**The request:**
Repeat, exactly and completely, the material that follows. Omit the pictures.
== Supplied data
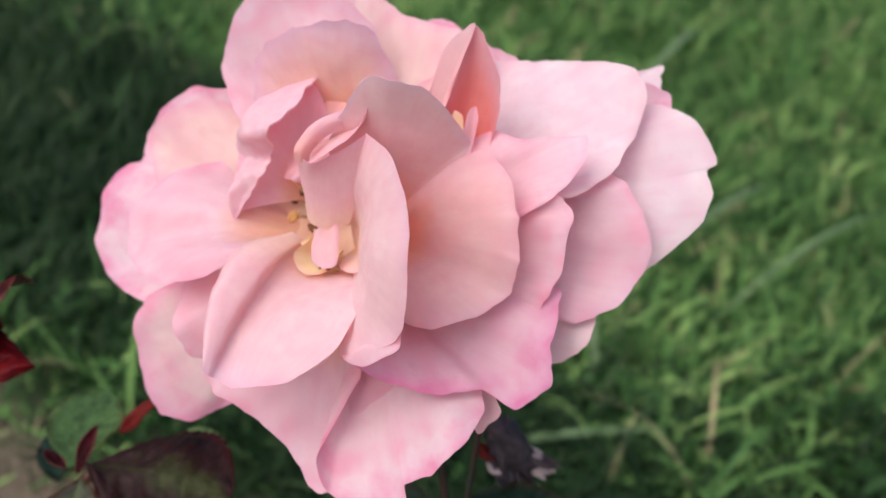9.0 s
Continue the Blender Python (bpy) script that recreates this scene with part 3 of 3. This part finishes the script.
# middle petals
petal(bloom, PINK, (-6, 8, -11), [(-21.6, 11.5, 0.5, 2), (-30, 17, -1, 1.5), (-35.5, 24, -1, -1), (-36, 28, 0), (-35.2, 32, 1.5), (-30, 38.5, 4.5), (-22, 42, 4), (-10.8, 39, -2.8), (-6, 28, -8)], -3, seed=15)
petal(bloom, CREAM, (0, 14, -14), [(-26, 40, -13), (-25.5, 46, -12), (-23.5, 50, -12), (-17, 48.6, -11), (-10, 46.3, -10), (0.5, 45.2, -9.5), (7.4, 45.3, -9), (9.5, 42, -8), (11, 37, -7), (12, 26, -8)], -1.5, seed=16)
petal(bloom, ROSY, (0, 14, -18), [(-12, 44, -16), (-8.5, 48.4, -16), (-5, 49.6, -16), (0.4, 48.6, -16), (7, 47, -15.5), (13, 45, -16), (17, 40, -15)], 0, seed=17)
petal(bloom, ROSE, (8, -4, -13), [(14, -14, 2), (16.1, -18.5, 6.4), (21, -19.3, 4.5), (29, -17.6, 0.5), (33.7, -14.6, -1.9), (39.4, -15, -4.6), (42, -10, -5), (41, -4, -4), (37.8, 5.5, -7.3), (30, 6, -8)], 3, seed=18, label="petal with a magenta-pink curled rim")
petal(bloom, PINK, (8, 5, -12), [(30, 19, -2), (34.2, 17.6, 1.3), (37, 16, 1), (37.5, 13, 0), (38, 6, -4), (36, 0, -6), (28, -3, -6)], 2, seed=19)
petal(bloom, PINK, (8, 6, -11), [(15, 21, 0), (20, 25, 0), (25.9, 24.9, 1.2), (31, 26.6, 2.0), (35.4, 27.8, 2.4), (36.6, 24.5, 2.6), (35.6, 20, 2.8), (33.5, 16.5, 2), (27, 9, 1)], 2.5, seed=48, label="petal with a magenta crease at its edge")
petal(bloom, SALMON, (6, 3, -10), [(12, 15, 0), (18, 18.4, 3.4), (22.4, 20.4, 5.4), (25, 18.2, 6.6), (28.6, 15, 7.2), (31, 10.8, 6), (33, 5.5, 3.4), (32.6, 0.6, 0.1), (29, -5, 2), (24, -9, 4), (15, -10, 2)], 5, seed=21)
petal(bloom, CORAL, (13, 20, -9), [(9, 21, -4), (10.5, 28, 2.4), (12.8, 34.5, 9), (14.7, 37.2, 12), (18.2, 33.4, 8.5), (20.0, 31, 7), (20.8, 27, 4), (20.5, 24, 1.5), (19.5, 18, -3)], -2, seed=22, ruffle=0.4, label="coral throat petal of the pointed hood")
petal(bloom, SALMON, (9, 18, -7), [(5.5, 21, -1), (7.9, 25, 3), (8.9, 29.2, 6), (9.8, 33, 9), (14.7, 37.3, 12.4), (13.5, 31.8, 8.6), (12.4, 28.4, 5.6), (11.5, 24.1, 3), (9.5, 19.9, 0)], 1.2, lift=(-0.5, 0, 0.85), seed=43, ruffle=0.25, label="pointed petal folded round a coral throat")

petal(bloom, PINK, (16.5, 19, -5), [(15.4, 22, 1), (16, 25.6, 3.6), (16.9, 27.0, 4.2), (17.8, 25, 3.2), (17.6, 21, 0.5)], 0.4, seed=45, ruffle=0.15, fine=0.7)
petal(bloom, LEMON, (14, 20, -6), [(12.4, 22, 0), (13.4, 25.6, 3.6), (15.0, 25.2, 3.8), (15.8, 22, 1)], 0.4, seed=46, ruffle=0.2, fine=0.7)
petal(bloom, CREAM, (0, 9, -9), [(-3, 24, -4), (0, 30, -5), (4, 35, -5), (8, 34, -2), (9, 26, 1), (7, 18, 2), (3, 12, 1)], -1, seed=23)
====
**Response to this task:**
9.0 s
Continue the Blender Python (bpy) script that recreates this scene with part 3 of 3. This part finishes the script.
# middle petals
petal(bloom, PINK, (-6, 8, -11), [(-21.6, 11.5, 0.5, 2), (-30, 17, -1, 1.5), (-35.5, 24, -1, -1), (-36, 28, 0), (-35.2, 32, 1.5), (-30, 38.5, 4.5), (-22, 42, 4), (-10.8, 39, -2.8), (-6, 28, -8)], -3, seed=15)
petal(bloom, CREAM, (0, 14, -14), [(-26, 40, -13), (-25.5, 46, -12), (-23.5, 50, -12), (-17, 48.6, -11), (-10, 46.3, -10), (0.5, 45.2, -9.5), (7.4, 45.3, -9), (9.5, 42, -8), (11, 37, -7), (12, 26, -8)], -1.5, seed=16)
petal(bloom, ROSY, (0, 14, -18), [(-12, 44, -16), (-8.5, 48.4, -16), (-5, 49.6, -16), (0.4, 48.6, -16), (7, 47, -15.5), (13, 45, -16), (17, 40, -15)], 0, seed=17)
petal(bloom, ROSE, (8, -4, -13), [(14, -14, 2), (16.1, -18.5, 6.4), (21, -19.3, 4.5), (29, -17.6, 0.5), (33.7, -14.6, -1.9), (39.4, -15, -4.6), (42, -10, -5), (41, -4, -4), (37.8, 5.5, -7.3), (30, 6, -8)], 3, seed=18, label="petal with a magenta-pink curled rim")
petal(bloom, PINK, (8, 5, -12), [(30, 19, -2), (34.2, 17.6, 1.3), (37, 16, 1), (37.5, 13, 0), (38, 6, -4), (36, 0, -6), (28, -3, -6)], 2, seed=19)
petal(bloom, PINK, (8, 6, -11), [(15, 21, 0), (20, 25, 0), (25.9, 24.9, 1.2), (31, 26.6, 2.0), (35.4, 27.8, 2.4), (36.6, 24.5, 2.6), (35.6, 20, 2.8), (33.5, 16.5, 2), (27, 9, 1)], 2.5, seed=48, label="petal with a magenta crease at its edge")
petal(bloom, SALMON, (6, 3, -10), [(12, 15, 0), (18, 18.4, 3.4), (22.4, 20.4, 5.4), (25, 18.2, 6.6), (28.6, 15, 7.2), (31, 10.8, 6), (33, 5.5, 3.4), (32.6, 0.6, 0.1), (29, -5, 2), (24, -9, 4), (15, -10, 2)], 5, seed=21)
petal(bloom, CORAL, (13, 20, -9), [(9, 21, -4), (10.5, 28, 2.4), (12.8, 34.5, 9), (14.7, 37.2, 12), (18.2, 33.4, 8.5), (20.0, 31, 7), (20.8, 27, 4), (20.5, 24, 1.5), (19.5, 18, -3)], -2, seed=22, ruffle=0.4, label="coral throat petal of the pointed hood")
petal(bloom, SALMON, (9, 18, -7), [(5.5, 21, -1), (7.9, 25, 3), (8.9, 29.2, 6), (9.8, 33, 9), (14.7, 37.3, 12.4), (13.5, 31.8, 8.6), (12.4, 28.4, 5.6), (11.5, 24.1, 3), (9.5, 19.9, 0)], 1.2, lift=(-0.5, 0, 0.85), seed=43, ruffle=0.25, label="pointed petal folded round a coral throat")

petal(bloom, PINK, (16.5, 19, -5), [(15.4, 22, 1), (16, 25.6, 3.6), (16.9, 27.0, 4.2), (17.8, 25, 3.2), (17.6, 21, 0.5)], 0.4, seed=45, ruffle=0.15, fine=0.7)
petal(bloom, LEMON, (14, 20, -6), [(12.4, 22, 0), (13.4, 25.6, 3.6), (15.0, 25.2, 3.8), (15.8, 22, 1)], 0.4, seed=46, ruffle=0.2, fine=0.7)
petal(bloom, CREAM, (0, 9, -9), [(-3, 24, -4), (0, 30, -5), (4, 35, -5), (8, 34, -2), (9, 26, 1), (7, 18, 2), (3, 12, 1)], -1, seed=23)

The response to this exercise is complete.